Identify each line holding the string "label" and copy it.
====== Dataset content ======
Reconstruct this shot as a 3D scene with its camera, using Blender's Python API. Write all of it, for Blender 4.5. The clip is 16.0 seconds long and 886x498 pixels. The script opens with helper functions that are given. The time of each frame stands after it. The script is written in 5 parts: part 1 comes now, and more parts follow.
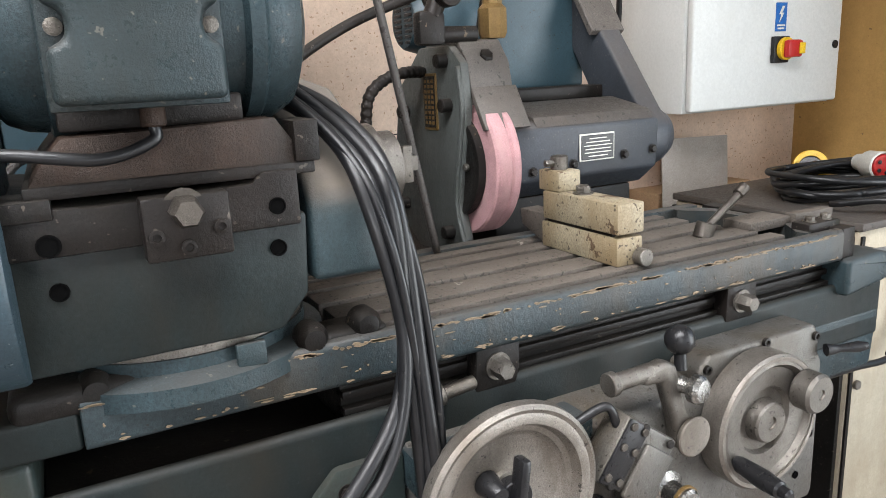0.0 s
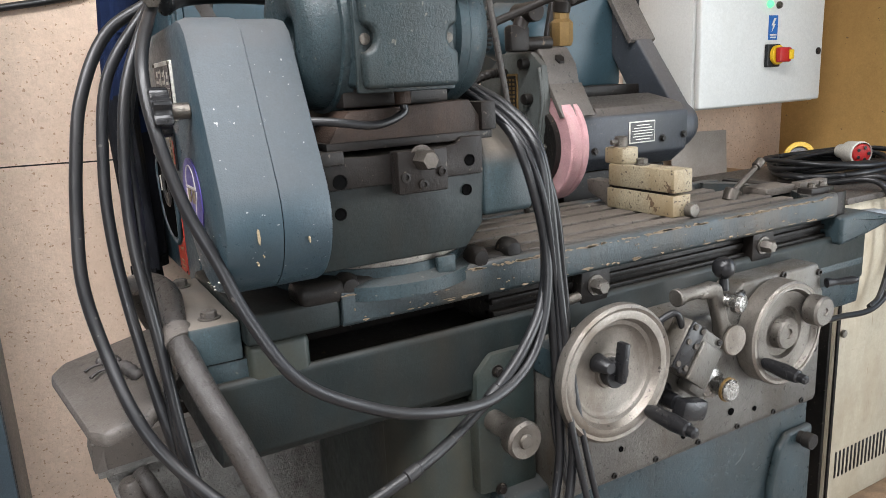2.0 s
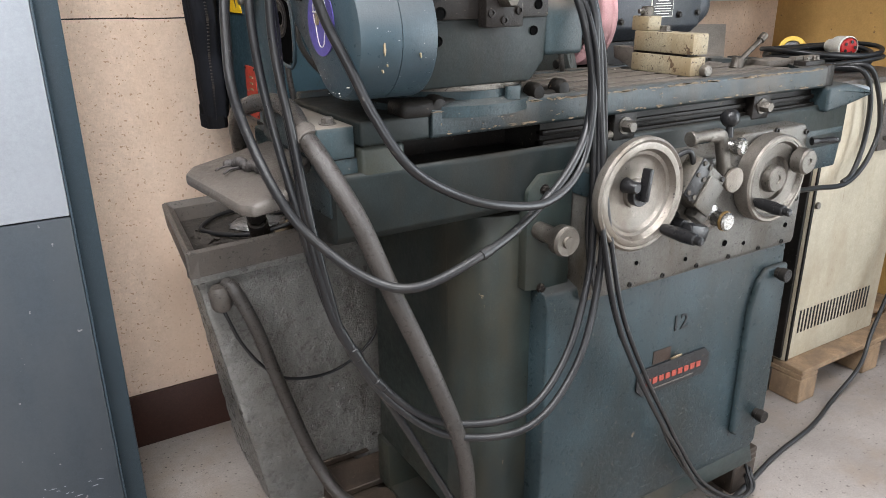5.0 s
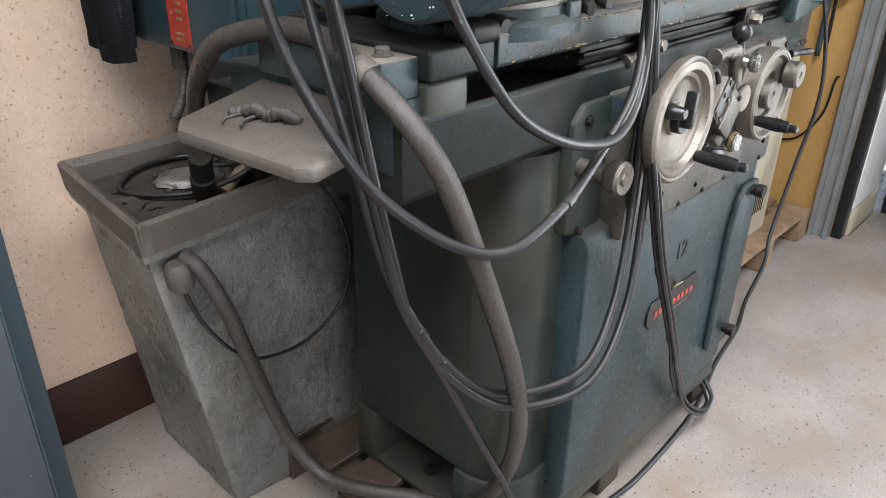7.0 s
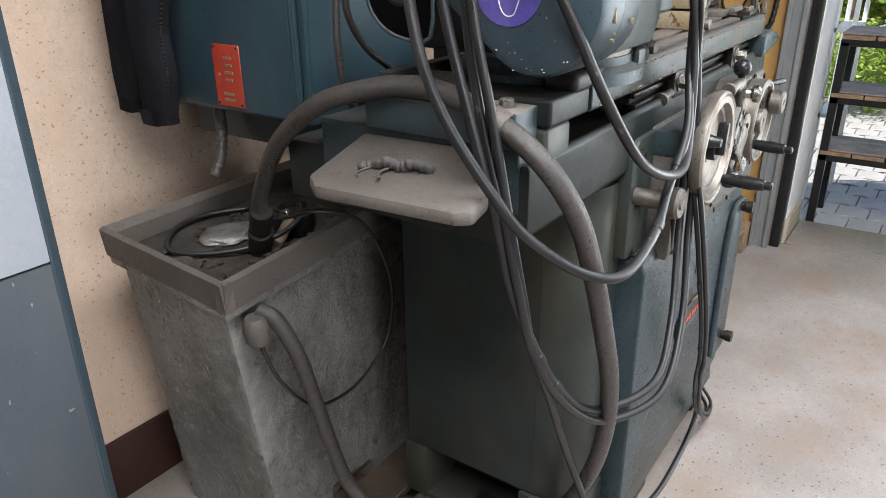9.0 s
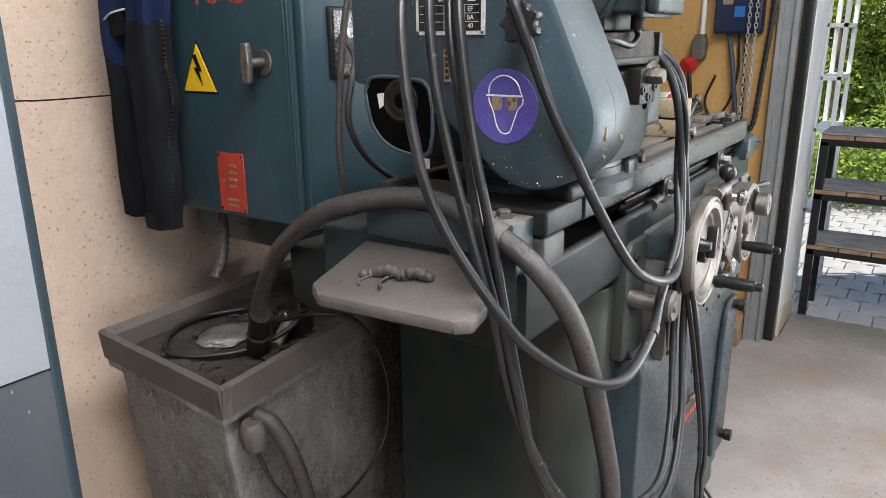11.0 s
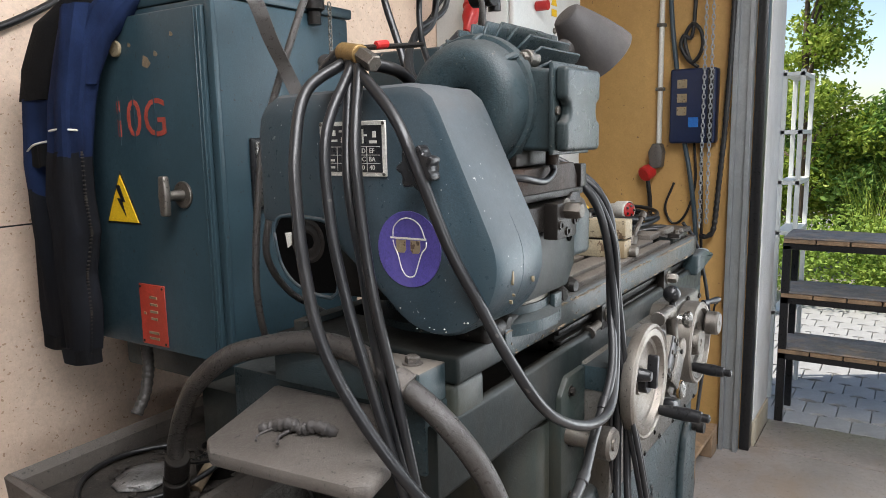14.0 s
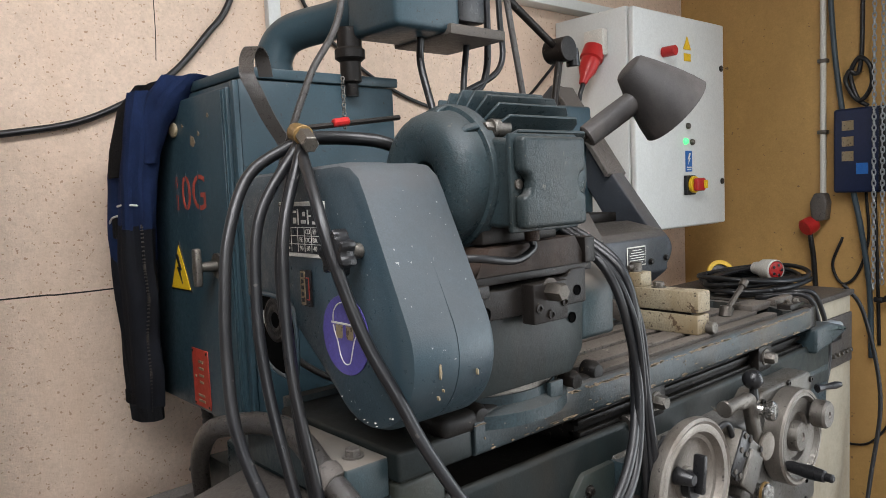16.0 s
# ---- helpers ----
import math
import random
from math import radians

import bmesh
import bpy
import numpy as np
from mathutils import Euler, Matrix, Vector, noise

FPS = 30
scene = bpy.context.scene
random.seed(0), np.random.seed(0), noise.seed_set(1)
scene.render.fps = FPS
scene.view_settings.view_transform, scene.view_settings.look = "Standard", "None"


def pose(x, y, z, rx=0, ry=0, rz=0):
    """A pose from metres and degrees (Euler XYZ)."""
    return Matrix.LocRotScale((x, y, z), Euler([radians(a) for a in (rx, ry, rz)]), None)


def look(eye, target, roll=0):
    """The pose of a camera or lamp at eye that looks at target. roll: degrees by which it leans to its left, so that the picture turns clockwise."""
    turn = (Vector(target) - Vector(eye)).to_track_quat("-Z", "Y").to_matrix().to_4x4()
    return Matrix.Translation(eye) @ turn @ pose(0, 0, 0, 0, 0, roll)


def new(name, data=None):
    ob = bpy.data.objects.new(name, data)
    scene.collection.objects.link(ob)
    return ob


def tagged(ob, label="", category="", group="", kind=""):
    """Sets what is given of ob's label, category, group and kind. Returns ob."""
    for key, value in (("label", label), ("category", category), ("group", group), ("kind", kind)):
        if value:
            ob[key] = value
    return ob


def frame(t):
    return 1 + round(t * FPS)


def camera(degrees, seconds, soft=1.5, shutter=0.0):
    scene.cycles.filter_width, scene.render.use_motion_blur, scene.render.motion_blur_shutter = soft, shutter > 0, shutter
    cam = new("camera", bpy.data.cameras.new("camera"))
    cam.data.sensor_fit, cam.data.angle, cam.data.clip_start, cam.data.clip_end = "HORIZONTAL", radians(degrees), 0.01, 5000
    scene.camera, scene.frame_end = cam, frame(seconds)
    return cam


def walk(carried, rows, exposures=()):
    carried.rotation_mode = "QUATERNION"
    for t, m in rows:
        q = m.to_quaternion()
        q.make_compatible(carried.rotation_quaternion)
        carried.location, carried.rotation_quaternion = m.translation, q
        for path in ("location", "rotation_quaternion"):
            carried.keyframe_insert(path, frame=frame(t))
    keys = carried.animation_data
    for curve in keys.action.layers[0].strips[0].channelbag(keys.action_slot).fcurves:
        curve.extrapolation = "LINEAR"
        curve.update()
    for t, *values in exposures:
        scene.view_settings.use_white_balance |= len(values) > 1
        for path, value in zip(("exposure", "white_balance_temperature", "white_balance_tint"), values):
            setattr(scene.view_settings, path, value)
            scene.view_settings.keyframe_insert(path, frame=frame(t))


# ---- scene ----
======
Reply to the task:
def tagged(ob, label="", category="", group="", kind=""):
    """Sets what is given of ob's label, category, group and kind. Returns ob."""
    for key, value in (("label", label), ("category", category), ("group", group), ("kind", kind)):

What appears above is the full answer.